We already see glimpses of this within labor market and wage data. According to the National Federation of Independent Business, 54 percent of small-business owners reported difficulty finding qualified workers. New jobs are also demanding higher levels of skills. The Center on Education and the Workforce estimates that over 95 percent of jobs created after the Great Recession went to workers with at least some college education. That, in turn, is driving up wages for higher-skilled jobs. The average income difference between those who have a college degree and those who don't has never been larger.
That gap will widen unless our workforce system becomes more agile in responding to employer needs and more flexible in serving students across all ages and backgrounds.
K-12 students will need multiple pathways to careers, not just college. Alex Hernandez, a partner at Charter School Growth Fund, compares our current education system to a game of "Chutes and Ladders," where career and technical education has been a ladder, "an off-ramp for students who ... were not succeeding in 'traditional' education." Career and Technical Education should become an option for all students, not just for those that the system has sorted as not being ready for college. For example, Carmen Schools of Science & Technology offers career-preparation programs to all students. In addition to traditional high school classes, students can earn certifications and college credits and even participate in apprenticeships with local companies.
Promising models like Kenzie are also worth considering. The new Indianapolis-based venture is creating a new type of program that combines work and school to teach nontechies, between the ages of 19 and 40, how to do software engineering. Students initially spend four hours a week learning programming, mostly through projects instead of lectures. At the end of six months, students will have enough training to be junior front-end developers, and then junior full-stack developers after another six months. Kenzie also offers a paid apprenticeship program where "Kenzie Studio Fellows" work on projects for companies. That's important for giving students real-life work experience, but also in helping with student placement. A student could conceivably work for an employer for 18 months before being hired.

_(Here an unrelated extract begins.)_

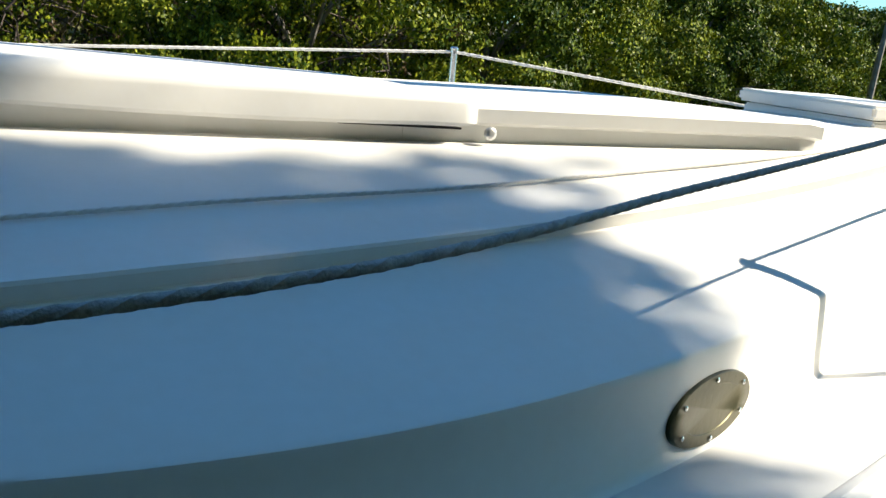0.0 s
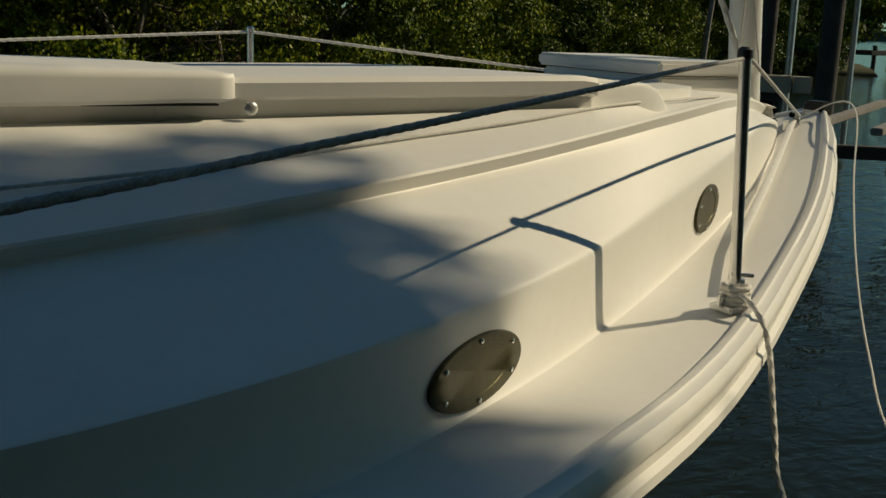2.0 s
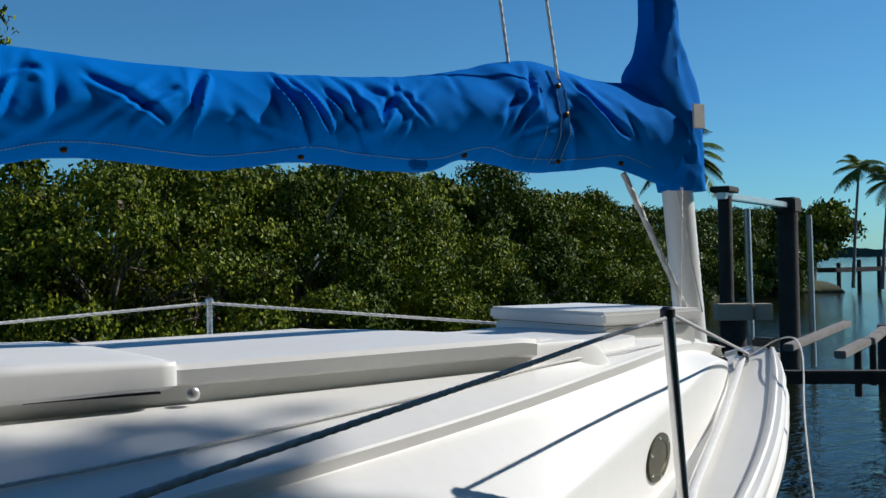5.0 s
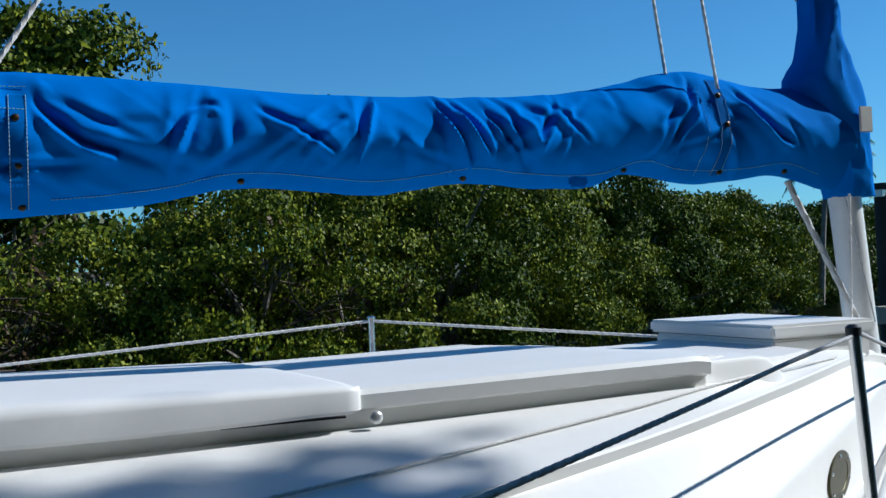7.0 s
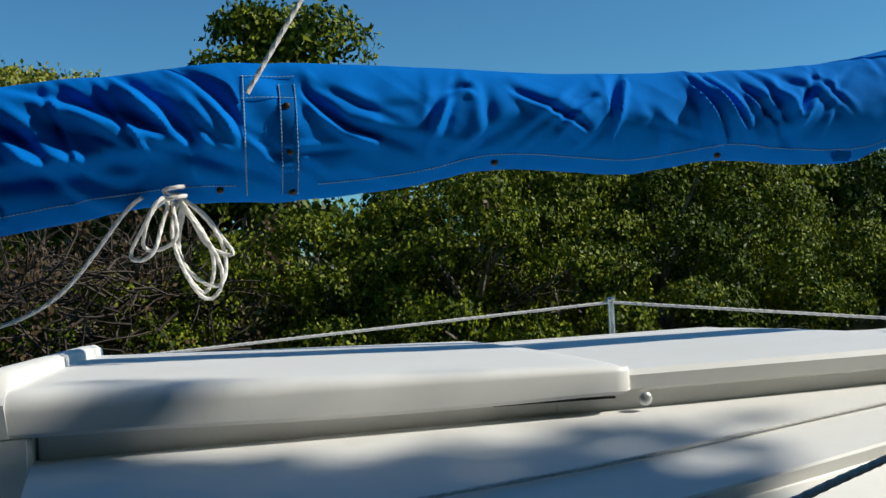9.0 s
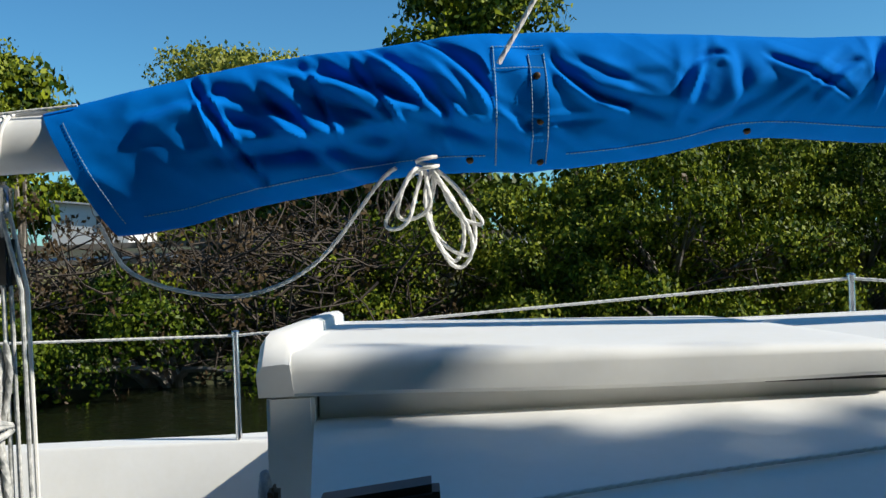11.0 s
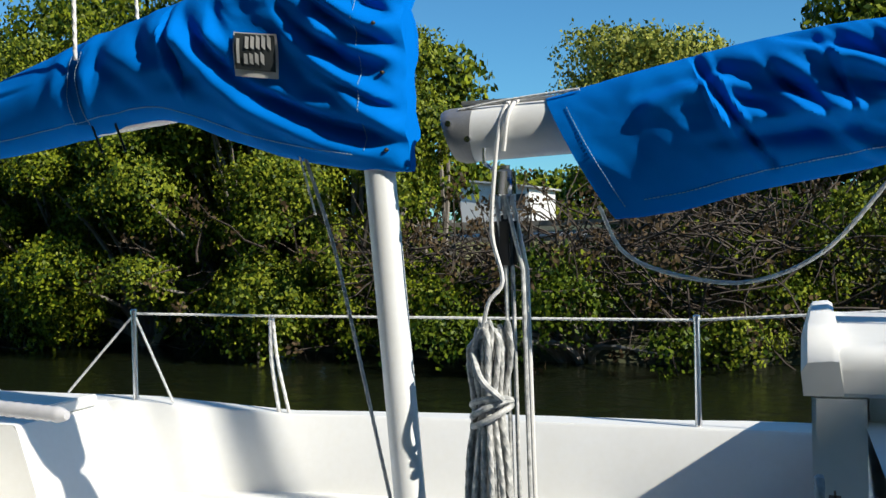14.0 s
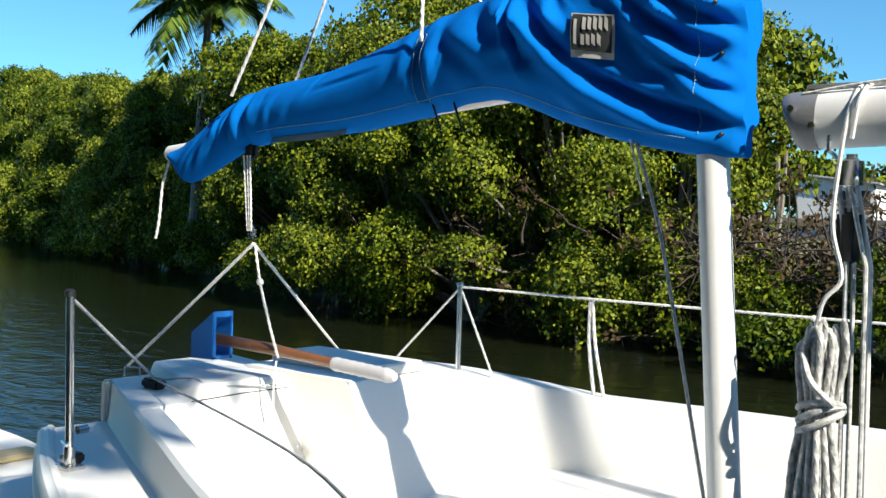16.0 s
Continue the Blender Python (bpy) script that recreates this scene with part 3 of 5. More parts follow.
part("cam_cleat", cuboid((-3.70, 2.56, 0.835), (-3.60, 2.62, 0.875), 0.01), BLACK, boat, "black cam cleat")
part("padeye", tube([(-4.0, 2.70, 0.83), (-4.0, 2.70, 0.87), (-3.95, 2.74, 0.87), (-3.95, 2.74, 0.83)], 0.006, 6), STEEL, boat)

# ---- sail covers ----
def ridge(p, sharp=2.0):
    return (1 - abs(noise.noise(Vector(p)))) ** sharp


class Cover:
    """A canvas tube over a boom: top and bottom heights along x, a teardrop section and folds."""

    def __init__(self, x0, x1, top, bot, wide, fold, shear=lambda x: 0.0, tuck=0.4, tent=lambda x: lerp([(-0.7, 0.05), (-0.2, 0.42)], x), blunt=lambda x: 1.0):
        self.tuck, self.tent, self.blunt = tuck, tent, blunt
        self.x0, self.x1, self.top, self.bot, self.wide, self.fold, self.shear = x0, x1, top, bot, wide, fold, shear

    def point(self, x, a):
        """a in degrees: 90 the top, 180 the side towards the dock, 270 the bottom."""
        zt, zb = smooth_lerp(self.top, x), smooth_lerp(self.bot, x)
        zc, h = (zt + zb) / 2, (zt - zb) / 2
        s, c = math.sin(radians(a)), math.cos(radians(a))
        w = smooth_lerp(self.wide, x) * (1 - self.tuck * max(0, -s) ** 2.2 - self.tent(x) * max(0, s) ** 1.6)
        z = zc + s * h
        if s < 0:
            c = math.copysign(abs(c) ** self.blunt(x), c)
        d = self.fold(x, z, c)
        xx = x + self.shear(x) * (zt - z)
        return Vector((xx, CY + c * (w + d), z + s * d * 0.4))

    def side(self, x, z, out=0.0):
        """The point of the dock side at x and height z."""
        p = sorted((self.point(x, a) for a in range(95, 270, 3)), key=lambda v: v.z)
        zs = [v.z for v in p]
        return Vector((np.interp(z, zs, [v.x for v in p]), np.interp(z, zs, [v.y for v in p]) - out, z))

    def mesh(self, nx, na):
        rows = []
        for x in np.linspace(self.x0, self.x1, nx):
            rows.append([self.point(x, a) for a in [*np.linspace(0, 90, na // 10, endpoint=False), *np.linspace(90, 272, na), *np.linspace(276, 360, na // 10, endpoint=False)]])
        return loft(rows, True, True)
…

While it's necessary to create more opportunities for people to learn new skills, it's also important to train companies to hire people based on skills. Opportunity@Work is developing pathways for overlooked Americans to gain skills that will open access to technical jobs around the country. Their TechHire initiative creates local ecosystems with job seekers, training providers, and employers working to identify needed skills and open positions, along with the training to secure those skills, and a system to verify the attainment of those skills. They are also working with employers to move past rough proxies of skills, such as college degrees and years of experience, and instead describe the specific skills needed for a job.
All three of these programs have some common features. First, while the skills gap may be a national problem, skills-training partnerships must be local to reflect regional employer needs. Second, these programs leverage project-based work, often with real employers, not only to better engage students but to ensure the curriculum is current and relevant. Finally, many of these systems are leveraging Income Share Agreements, which create a financial incentive for the providers to ensure students are employable and, ultimately, hired.
Policymakers, employers and community leaders must come together to not only improve the existing education and workforce system but also experiment with new models and approaches to help meet the diverse needs of employers and workers.